Allerdings mussten Daniel Gelbart und das Managementteam bei der Belegschaft zunächst beweisen, dass diese Ansätze nicht nur praktikabel und wirtschaftlich rentabel sind, sondern auch die handwerklichen Traditionen der Orthopädietechnik wahren. Besonders wichtig war Gelbart, die Mitarbeitenden von Beginn an in den Veränderungsprozess einzubinden. «Nach und nach erkannten sie die Potenziale der Modernisierung und wie sehr dadurch die Arbeitsabläufe optimiert werden konnten», erklärt er. Mitarbeitende aktiv einzubinden, ihr Potential und ihre Motivation zu fördern, ist einer der Erfolgsfaktoren des Unternehmens.
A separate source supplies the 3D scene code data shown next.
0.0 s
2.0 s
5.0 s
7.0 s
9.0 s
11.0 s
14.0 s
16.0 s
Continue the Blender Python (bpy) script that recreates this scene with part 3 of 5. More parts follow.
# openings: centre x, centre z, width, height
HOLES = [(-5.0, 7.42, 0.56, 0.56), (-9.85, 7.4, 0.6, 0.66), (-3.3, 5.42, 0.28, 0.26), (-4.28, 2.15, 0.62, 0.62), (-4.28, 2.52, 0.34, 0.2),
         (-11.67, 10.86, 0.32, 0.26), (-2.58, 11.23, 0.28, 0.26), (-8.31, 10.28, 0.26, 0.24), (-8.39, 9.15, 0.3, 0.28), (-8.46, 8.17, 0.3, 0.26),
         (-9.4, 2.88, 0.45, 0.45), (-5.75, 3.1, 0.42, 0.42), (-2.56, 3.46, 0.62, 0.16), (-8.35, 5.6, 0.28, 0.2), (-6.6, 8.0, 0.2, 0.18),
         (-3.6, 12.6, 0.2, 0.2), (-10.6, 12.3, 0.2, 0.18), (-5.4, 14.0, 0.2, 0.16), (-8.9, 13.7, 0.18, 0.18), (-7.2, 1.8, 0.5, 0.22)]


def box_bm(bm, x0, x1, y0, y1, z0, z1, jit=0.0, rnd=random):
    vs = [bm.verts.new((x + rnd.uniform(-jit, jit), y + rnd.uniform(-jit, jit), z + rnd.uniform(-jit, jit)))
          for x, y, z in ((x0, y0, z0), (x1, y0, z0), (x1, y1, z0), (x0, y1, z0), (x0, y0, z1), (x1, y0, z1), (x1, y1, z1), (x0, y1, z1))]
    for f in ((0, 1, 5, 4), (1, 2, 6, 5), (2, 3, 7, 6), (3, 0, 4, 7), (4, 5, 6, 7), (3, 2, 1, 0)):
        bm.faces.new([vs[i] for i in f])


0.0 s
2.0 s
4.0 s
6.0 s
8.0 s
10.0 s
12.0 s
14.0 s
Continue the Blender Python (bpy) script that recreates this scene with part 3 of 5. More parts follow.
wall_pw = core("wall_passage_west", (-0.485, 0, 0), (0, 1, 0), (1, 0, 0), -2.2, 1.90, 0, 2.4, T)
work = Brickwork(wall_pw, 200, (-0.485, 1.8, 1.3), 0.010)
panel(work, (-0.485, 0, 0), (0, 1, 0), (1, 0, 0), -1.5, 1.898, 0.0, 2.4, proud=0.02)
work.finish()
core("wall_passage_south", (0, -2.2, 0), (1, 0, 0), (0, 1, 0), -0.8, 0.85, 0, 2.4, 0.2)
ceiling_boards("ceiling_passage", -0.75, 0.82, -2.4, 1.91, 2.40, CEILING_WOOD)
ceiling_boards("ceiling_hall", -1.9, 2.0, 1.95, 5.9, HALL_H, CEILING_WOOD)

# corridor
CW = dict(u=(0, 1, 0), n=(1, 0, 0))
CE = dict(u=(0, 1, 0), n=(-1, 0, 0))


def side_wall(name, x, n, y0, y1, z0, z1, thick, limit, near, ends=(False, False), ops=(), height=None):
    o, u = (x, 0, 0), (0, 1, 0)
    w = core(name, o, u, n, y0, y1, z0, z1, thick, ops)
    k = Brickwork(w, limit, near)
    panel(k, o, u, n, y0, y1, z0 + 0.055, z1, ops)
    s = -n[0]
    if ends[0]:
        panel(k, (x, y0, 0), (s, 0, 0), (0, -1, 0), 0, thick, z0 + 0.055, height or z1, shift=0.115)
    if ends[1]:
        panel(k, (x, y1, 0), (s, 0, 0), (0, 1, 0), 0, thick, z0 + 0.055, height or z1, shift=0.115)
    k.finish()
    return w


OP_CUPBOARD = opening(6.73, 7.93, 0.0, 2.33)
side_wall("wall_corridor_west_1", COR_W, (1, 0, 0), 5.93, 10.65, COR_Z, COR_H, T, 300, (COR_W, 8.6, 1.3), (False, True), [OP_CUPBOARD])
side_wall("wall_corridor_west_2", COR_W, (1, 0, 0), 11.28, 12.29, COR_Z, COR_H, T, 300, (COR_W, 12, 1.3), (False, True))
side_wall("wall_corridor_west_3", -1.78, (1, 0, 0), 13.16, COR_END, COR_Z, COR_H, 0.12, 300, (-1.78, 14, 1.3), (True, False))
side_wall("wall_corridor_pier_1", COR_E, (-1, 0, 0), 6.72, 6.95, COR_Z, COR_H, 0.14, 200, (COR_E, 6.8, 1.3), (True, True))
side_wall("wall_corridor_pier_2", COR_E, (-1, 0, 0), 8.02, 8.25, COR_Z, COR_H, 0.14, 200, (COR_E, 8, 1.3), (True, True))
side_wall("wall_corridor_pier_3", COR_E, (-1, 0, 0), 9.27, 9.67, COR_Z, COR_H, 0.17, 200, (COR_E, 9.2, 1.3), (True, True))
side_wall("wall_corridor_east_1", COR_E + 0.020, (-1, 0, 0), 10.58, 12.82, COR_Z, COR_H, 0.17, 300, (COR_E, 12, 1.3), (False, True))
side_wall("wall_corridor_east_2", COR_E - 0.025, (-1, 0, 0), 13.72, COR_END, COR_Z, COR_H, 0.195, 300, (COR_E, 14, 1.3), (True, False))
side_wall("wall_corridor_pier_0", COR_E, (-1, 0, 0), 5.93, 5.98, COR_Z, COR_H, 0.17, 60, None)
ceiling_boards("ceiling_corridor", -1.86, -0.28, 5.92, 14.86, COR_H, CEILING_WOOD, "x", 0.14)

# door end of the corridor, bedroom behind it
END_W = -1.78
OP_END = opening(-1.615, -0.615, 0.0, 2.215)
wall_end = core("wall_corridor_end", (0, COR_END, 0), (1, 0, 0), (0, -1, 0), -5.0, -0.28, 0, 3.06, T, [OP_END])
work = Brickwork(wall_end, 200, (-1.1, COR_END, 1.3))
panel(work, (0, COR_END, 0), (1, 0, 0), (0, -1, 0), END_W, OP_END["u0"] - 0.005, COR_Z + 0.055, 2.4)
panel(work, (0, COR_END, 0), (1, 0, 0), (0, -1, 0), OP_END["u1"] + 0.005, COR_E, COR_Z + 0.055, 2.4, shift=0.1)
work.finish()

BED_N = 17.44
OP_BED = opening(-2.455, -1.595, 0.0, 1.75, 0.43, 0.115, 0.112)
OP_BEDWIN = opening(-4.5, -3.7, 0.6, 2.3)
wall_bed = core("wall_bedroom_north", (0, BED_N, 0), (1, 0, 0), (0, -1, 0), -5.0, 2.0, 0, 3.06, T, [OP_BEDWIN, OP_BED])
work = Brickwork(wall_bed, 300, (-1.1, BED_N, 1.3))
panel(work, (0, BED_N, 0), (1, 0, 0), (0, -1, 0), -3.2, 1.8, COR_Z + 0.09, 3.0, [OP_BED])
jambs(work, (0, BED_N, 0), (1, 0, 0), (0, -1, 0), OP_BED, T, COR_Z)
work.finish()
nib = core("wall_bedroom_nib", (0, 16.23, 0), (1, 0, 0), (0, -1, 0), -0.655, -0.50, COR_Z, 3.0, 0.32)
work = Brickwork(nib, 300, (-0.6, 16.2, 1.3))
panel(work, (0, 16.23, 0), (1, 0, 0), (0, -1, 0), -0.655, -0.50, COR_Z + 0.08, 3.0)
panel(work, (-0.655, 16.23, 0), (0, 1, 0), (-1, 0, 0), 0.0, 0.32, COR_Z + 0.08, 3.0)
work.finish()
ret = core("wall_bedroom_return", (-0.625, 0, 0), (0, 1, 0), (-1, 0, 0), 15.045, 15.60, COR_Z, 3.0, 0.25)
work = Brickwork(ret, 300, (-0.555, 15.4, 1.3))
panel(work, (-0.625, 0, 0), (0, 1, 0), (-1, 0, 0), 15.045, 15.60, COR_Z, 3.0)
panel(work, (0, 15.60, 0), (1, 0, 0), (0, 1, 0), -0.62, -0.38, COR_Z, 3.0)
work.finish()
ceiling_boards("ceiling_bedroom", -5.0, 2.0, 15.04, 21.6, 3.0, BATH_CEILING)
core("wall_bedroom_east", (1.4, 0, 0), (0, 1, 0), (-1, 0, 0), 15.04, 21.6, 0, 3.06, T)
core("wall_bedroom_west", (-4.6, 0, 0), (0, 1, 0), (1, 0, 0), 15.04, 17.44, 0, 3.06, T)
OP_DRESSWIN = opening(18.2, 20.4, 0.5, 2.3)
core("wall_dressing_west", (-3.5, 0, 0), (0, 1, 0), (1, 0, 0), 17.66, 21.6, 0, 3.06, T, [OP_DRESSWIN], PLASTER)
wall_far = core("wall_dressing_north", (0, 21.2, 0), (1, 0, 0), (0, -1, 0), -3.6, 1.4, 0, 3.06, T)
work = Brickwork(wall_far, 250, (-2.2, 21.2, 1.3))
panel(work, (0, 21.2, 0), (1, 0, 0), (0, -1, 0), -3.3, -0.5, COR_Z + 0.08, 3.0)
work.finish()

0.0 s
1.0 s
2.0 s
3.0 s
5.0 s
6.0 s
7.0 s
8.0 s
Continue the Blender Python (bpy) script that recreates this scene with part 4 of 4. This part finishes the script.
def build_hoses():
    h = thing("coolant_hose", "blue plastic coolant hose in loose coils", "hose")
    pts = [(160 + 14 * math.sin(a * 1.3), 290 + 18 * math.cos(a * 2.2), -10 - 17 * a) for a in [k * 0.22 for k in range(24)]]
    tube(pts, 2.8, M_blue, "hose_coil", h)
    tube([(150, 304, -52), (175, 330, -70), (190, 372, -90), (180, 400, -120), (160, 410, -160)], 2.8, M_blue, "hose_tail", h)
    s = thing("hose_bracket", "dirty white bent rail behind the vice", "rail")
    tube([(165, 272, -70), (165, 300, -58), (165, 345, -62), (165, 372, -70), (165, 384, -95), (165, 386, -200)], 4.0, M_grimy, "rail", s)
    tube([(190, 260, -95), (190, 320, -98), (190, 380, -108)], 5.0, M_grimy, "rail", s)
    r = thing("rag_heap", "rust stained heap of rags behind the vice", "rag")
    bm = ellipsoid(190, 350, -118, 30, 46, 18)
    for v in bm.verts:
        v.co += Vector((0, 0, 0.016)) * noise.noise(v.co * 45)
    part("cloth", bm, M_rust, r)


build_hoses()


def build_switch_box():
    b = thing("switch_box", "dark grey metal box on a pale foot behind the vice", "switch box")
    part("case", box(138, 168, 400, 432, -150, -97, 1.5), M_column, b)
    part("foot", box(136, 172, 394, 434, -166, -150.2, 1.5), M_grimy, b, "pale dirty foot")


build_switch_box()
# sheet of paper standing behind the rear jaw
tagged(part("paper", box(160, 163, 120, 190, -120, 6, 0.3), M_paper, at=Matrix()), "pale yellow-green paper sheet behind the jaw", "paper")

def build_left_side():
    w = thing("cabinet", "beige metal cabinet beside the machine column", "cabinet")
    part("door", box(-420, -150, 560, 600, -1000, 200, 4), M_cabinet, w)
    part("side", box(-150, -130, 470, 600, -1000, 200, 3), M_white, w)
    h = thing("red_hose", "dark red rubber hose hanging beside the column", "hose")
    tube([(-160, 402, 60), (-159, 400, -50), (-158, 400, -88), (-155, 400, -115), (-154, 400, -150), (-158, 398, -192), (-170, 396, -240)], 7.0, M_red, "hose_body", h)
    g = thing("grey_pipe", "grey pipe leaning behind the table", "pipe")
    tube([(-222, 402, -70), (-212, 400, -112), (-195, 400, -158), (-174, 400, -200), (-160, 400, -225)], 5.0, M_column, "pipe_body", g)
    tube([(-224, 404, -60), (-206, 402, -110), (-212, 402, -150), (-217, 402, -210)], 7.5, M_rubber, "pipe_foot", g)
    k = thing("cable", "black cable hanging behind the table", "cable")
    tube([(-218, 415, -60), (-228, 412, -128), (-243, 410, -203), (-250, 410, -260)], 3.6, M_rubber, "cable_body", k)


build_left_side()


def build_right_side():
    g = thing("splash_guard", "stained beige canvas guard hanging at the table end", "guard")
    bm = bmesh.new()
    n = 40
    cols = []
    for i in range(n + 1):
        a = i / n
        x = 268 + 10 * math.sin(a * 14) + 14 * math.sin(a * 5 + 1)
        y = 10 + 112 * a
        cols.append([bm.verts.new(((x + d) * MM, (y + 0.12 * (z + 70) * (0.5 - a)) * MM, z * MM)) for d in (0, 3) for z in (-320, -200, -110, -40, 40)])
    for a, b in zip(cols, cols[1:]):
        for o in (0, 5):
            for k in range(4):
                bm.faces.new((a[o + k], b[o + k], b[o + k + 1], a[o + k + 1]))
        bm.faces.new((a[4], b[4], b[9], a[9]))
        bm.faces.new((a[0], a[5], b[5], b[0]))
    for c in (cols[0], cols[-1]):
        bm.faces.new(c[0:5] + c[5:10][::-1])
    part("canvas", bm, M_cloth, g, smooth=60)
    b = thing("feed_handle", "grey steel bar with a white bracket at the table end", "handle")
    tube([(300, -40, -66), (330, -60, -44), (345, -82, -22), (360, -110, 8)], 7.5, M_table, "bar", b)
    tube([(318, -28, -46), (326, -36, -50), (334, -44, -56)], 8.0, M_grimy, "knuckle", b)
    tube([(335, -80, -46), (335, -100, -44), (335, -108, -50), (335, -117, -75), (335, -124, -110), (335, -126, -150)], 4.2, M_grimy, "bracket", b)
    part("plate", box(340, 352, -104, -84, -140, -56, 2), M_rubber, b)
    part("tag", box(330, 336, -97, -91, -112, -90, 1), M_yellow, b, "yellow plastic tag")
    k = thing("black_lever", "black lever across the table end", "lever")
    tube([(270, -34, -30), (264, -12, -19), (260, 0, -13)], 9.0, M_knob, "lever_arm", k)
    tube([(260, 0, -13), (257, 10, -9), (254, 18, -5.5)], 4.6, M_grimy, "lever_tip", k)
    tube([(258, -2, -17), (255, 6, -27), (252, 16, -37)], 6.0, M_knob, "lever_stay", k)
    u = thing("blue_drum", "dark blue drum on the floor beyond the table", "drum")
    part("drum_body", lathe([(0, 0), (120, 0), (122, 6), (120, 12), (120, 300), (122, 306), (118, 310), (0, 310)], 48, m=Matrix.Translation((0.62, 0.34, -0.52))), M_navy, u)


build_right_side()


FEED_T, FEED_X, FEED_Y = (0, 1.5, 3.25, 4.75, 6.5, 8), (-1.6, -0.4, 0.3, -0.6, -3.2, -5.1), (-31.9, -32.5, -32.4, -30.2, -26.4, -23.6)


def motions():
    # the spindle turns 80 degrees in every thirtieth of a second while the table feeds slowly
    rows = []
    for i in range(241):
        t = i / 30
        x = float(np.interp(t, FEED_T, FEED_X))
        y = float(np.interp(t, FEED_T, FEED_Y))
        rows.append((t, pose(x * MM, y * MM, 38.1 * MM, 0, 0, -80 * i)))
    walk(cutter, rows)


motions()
So konnten Mitarbeitende nach einem bestandenen Talentprogramm Unternehmensanteile erwerben und damit zur Gestaltung des Ortho-Teams langfristig beitragen.
«Unser Ziel war es immer, das Unternehmen gemeinsam mit den eigenen Mitarbeitenden voranzubringen», erklärt Daniel Gelbart.

Kooperationen mit Hochschulen

Wenn man Daniel Gelbart zuhört, wird schnell deutlich, wie leidenschaftlich er für das Unternehmen und seine Visionen eintritt. Das Ortho-Team und die Gelbart AG arbeiten heute eng mit Hochschulen zusammen, um die Produkte kontinuierlich zu verbessern und weiterzuentwickeln. Ein Beispiel dafür sind Orthesen mit integrierten Sensoren, die Bewegungsdaten der Nutzer erfassen. Diese Daten liefern wertvolle Einblicke in deren Verhalten und fliessen direkt in die Optimierung der Produkte ein. Dabei bleibt der zentrale Leitgedanke des Unternehmens stets im Fokus: «Menschen zu helfen.»
 
*Die eindrückliche Geschichte von Daniel Gelbarts Grossvater ist im Buch «B-8326. Ein Überlebender des Holocaust» nachzulesen.